John Li, representing Richmond Hill Umbrella Residents Group, supported Pomeroy's assertion, sharing an analysis of Statistics Canada data showing supply in the past 20 years has not lagged behind population growth, especially in the GTA.
Pomeroy said the affordability issue is linked to how many people are looking to buy a house, their capacity to pay and FOMO -- fear of missing out.
“On the surface, we can see a significant divergence, prices have gone way ahead of the increase in incomes and this is a serious problem. But it doesn't take account the fact that ... people don't buy houses with cash. It is a very highly leveraged asset.
“We can actually see for the best part of 10 years, the capacity to pay exceeded the average price of homes. So it was actually consumers, with lots of capacity to pay, pulling up house prices.”
Now the housing market is facing what Pomeroy calls “supercharged demand.”
“Many folks who have been sitting on a home they bought 20 years ago are now downsizing with significant appreciation. At the same time, three quarters of homebuyers are using that existing equity to buy bigger or better homes.”
This leads to bidding wars and house prices going over asking, he said.
“This past year ... home prices went up 28 per cent while you were sleeping; you didn't do anything to earn that increase ... But it's having a massive effect reinserted back into the market on the purchasing side.”
First-time buyers, fewer than one-third of buyers, are mostly new graduates with good jobs who may have difficulty with down payments but are able to afford payments, especially those getting help from their parents, he said.
Speculators, jumping on the appreciation bandwagon, add fuel to the upward spiral and that, he said, is “very, very hard to tamp down.”
But building new homes, particularly in areas that are attractive, won’t solve this problem, he said. If three homes are built on a formerly one-home lot in a good area, the house price will still be high.
“The realtors’ mantra is location, location, location. People want to live there, they will pay to live there.”
A combination of “carrots and sticks” could help, he said, suggesting restrictions on size of homes or price, or development charges on larger homes to encourage developers to create “the missing middle or missing middle price.”
The York Region task force is also looking at addressing the tight rental market.
Lack of rental supply and a dramatic erosion of low-rent stock has led to massive increases in rents, which is hard on renters who have half the median income of homeowners, Pomeroy said.
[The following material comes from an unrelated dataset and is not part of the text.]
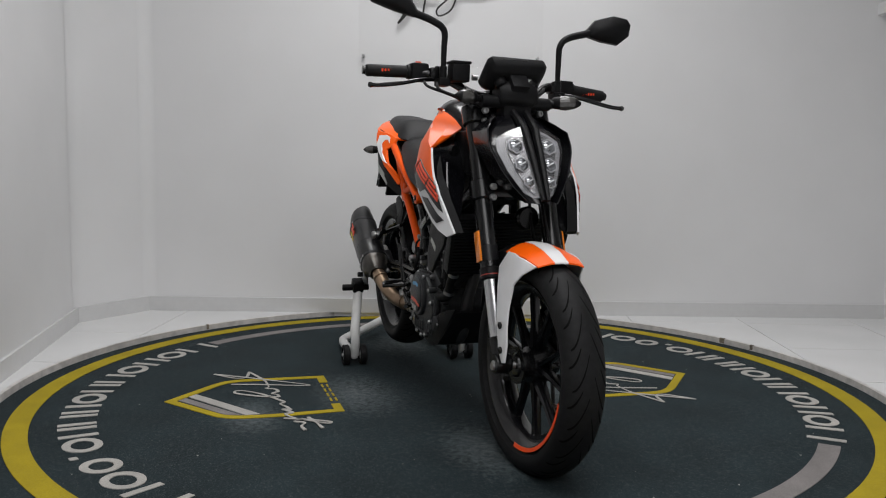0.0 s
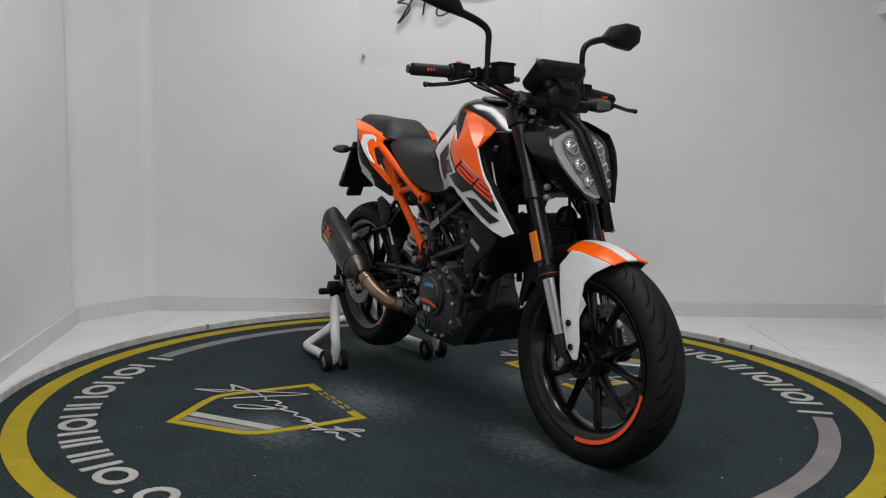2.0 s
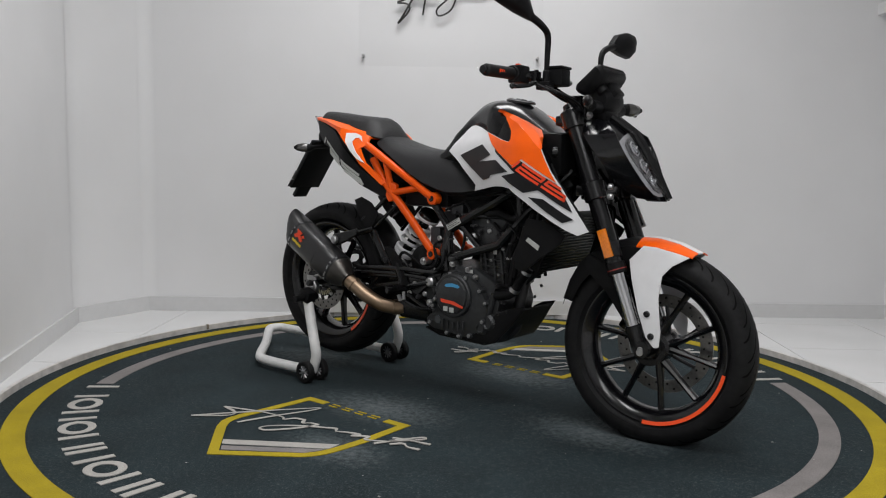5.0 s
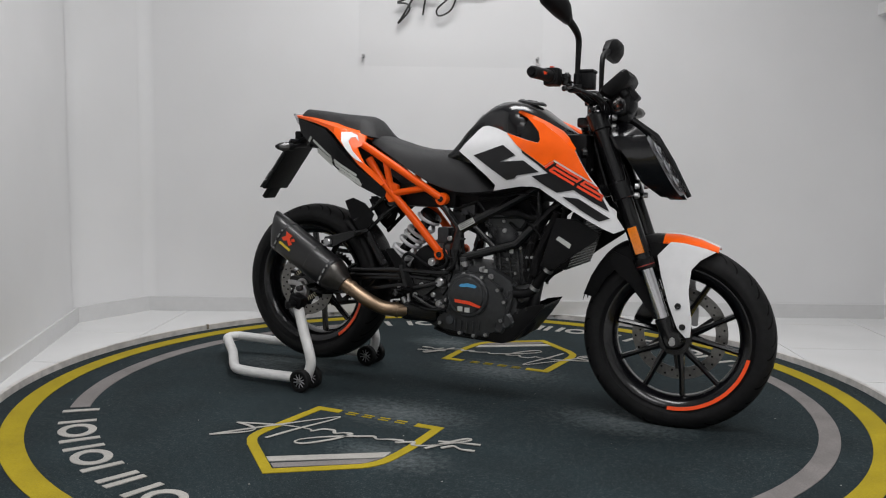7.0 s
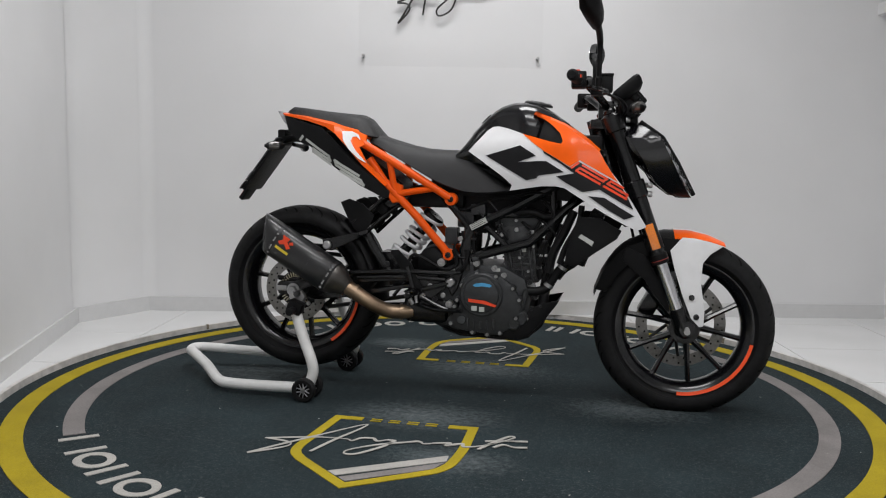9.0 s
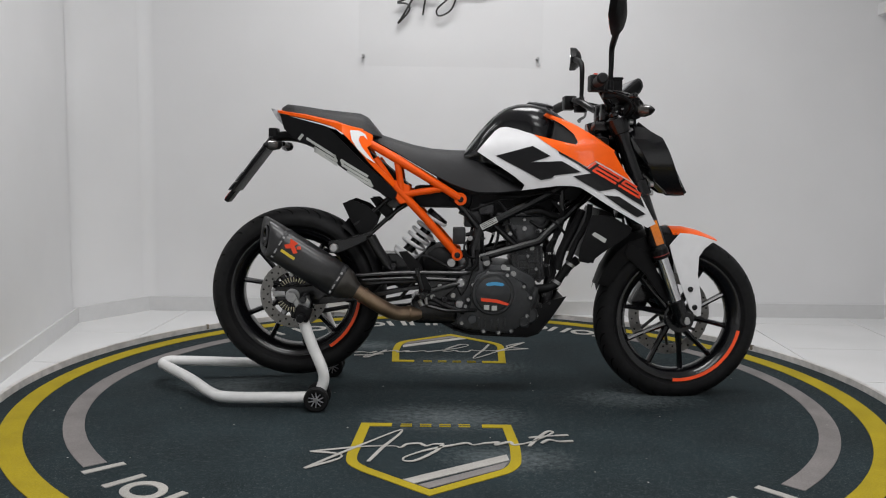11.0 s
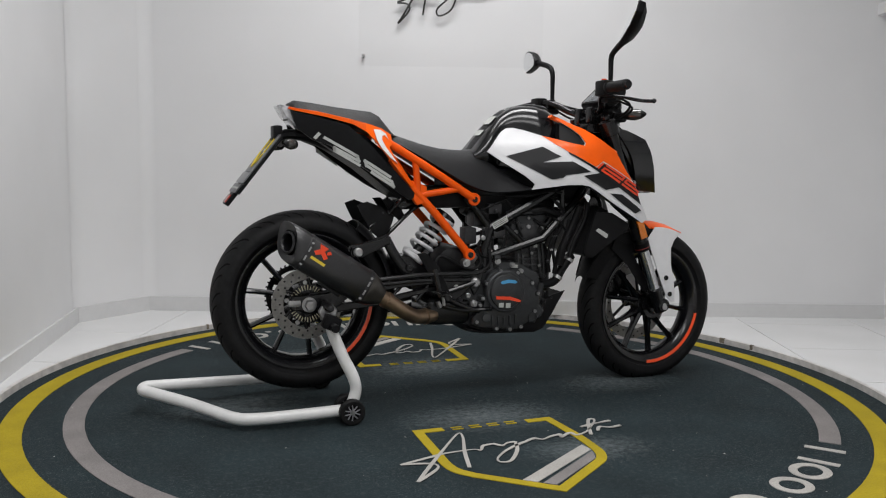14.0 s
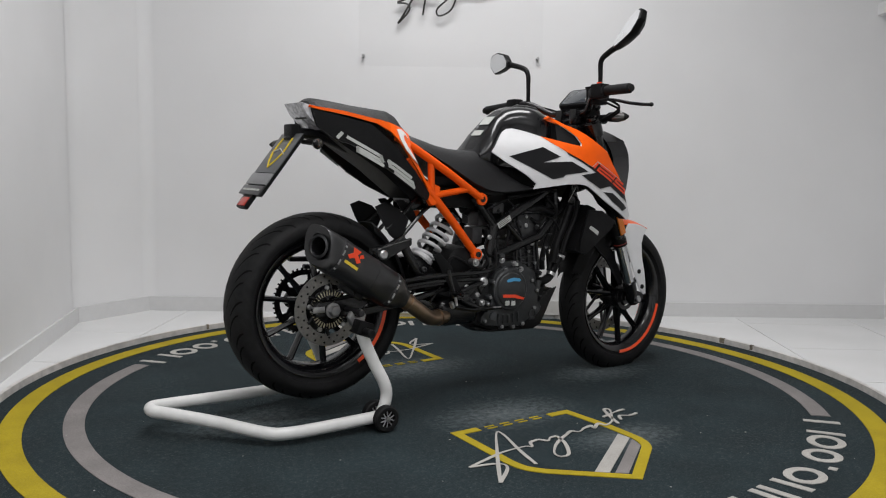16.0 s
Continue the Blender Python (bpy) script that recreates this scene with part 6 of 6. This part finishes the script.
# ---- sign on the wall ----
def wall_sign():
    ang = math.degrees(math.atan2(PLAN[3][1] - PLAN[2][1], PLAN[3][0] - PLAN[2][0]))
    n0 = Vector((PLAN[2][0], PLAN[2][1], 0))
    d = (Vector((*PLAN[3], 0)) - n0).normalized()

    def at(x, out, z):
        """A place on the north wall, out metres before it."""
        return n0 + d * ((x - n0.x) / d.x) + Vector((d.y, -d.x, 0)) * out + Vector((0, 0, z))
    sign = thing("wall_sign", "clear acrylic wall panel with black flowing script strokes", "sign")
    sign.matrix_world = Matrix.Translation(at(0, 0, 1.30)) @ pose(0, 0, 0, 0, 0, ang)
    pane = part("acrylic_panel", box(-0.495, -0.026, 0.0, 0.440, -0.020, 0.55, 0.001), ACRYLIC, sign, "clear acrylic panel")
    pane.visible_shadow = False
    for x in (-0.472, 0.418):
        for z in (0.050, 0.50):
            part("standoff", rod((x, 0, z), (x, -0.032, z), 0.0075, 12, bevel=0.001), STEEL, sign, "small steel standoff")
    strokes = [[(-0.300, 0.318), (-0.255, 0.335), (-0.20, 0.370), (-0.10, 0.44)], [(-0.302, 0.315), (-0.26, 0.312), (-0.240, 0.298), (-0.245, 0.270), (-0.297, 0.212), (-0.270, 0.255), (-0.235, 0.315), (-0.19, 0.40)],
               [(-0.145, 0.42), (-0.160, 0.33), (-0.172, 0.255)], [(-0.25, 0.345), (-0.17, 0.352), (-0.10, 0.350), (-0.09, 0.37)],
               [(0.02, 0.42), (-0.02, 0.30), (-0.060, 0.262), (-0.095, 0.256), (-0.100, 0.285), (-0.06, 0.325), (-0.01, 0.365), (0.05, 0.38), (0.12, 0.375), (0.20, 0.40)]]
    for s in strokes:
        part("script_stroke", pipe([(x, -0.034, z) for x, z in s], 0.0048, 8, 7, flat=1.2), SIGN_BLACK, sign, "black raised script stroke")
    shelf = piece("wall_ledge", box(2.165, 1.02, 1.60, 3.3, 1.62, 1.66, 0.004), WALL, "small white wall ledge beside the platform", kind="structure", smooth=0)


# ---- build ----
room()
FLOOR = floor()
PLATFORM = platform()
BIKE = motorcycle()
STAND_THING = paddock_stand()
wall_sign()
tiles(FLOOR)


def motions():
    def rows(offset):
        out = []
        for k in range(0, 33):
            t = k * 0.5
            out.append((t, pose(0, 0, 0, 0, 0, TURN_START + TURN_RATE * t) @ offset))
        return out
    walk(PLATFORM, rows(pose(0, 0, 0)))
    walk(BIKE, rows(pose(0, -0.026, 0)))
    walk(STAND_THING, rows(pose(0, -0.020, 0)))


motions()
“We're getting new supply, but we're not getting supply at affordable levels.”
As rent increased, rental housing became an attractive asset for investors who are purchasing “underperforming assets” (those charging affordable rent), raising rents to be more attractive to investors.
“Increasing supply by itself will not result in house prices stalling or coming down, nor will it result in lower rents,” he said. “We need much more targeted thoughtful approaches and almost a surgical precision and the way we design policies.”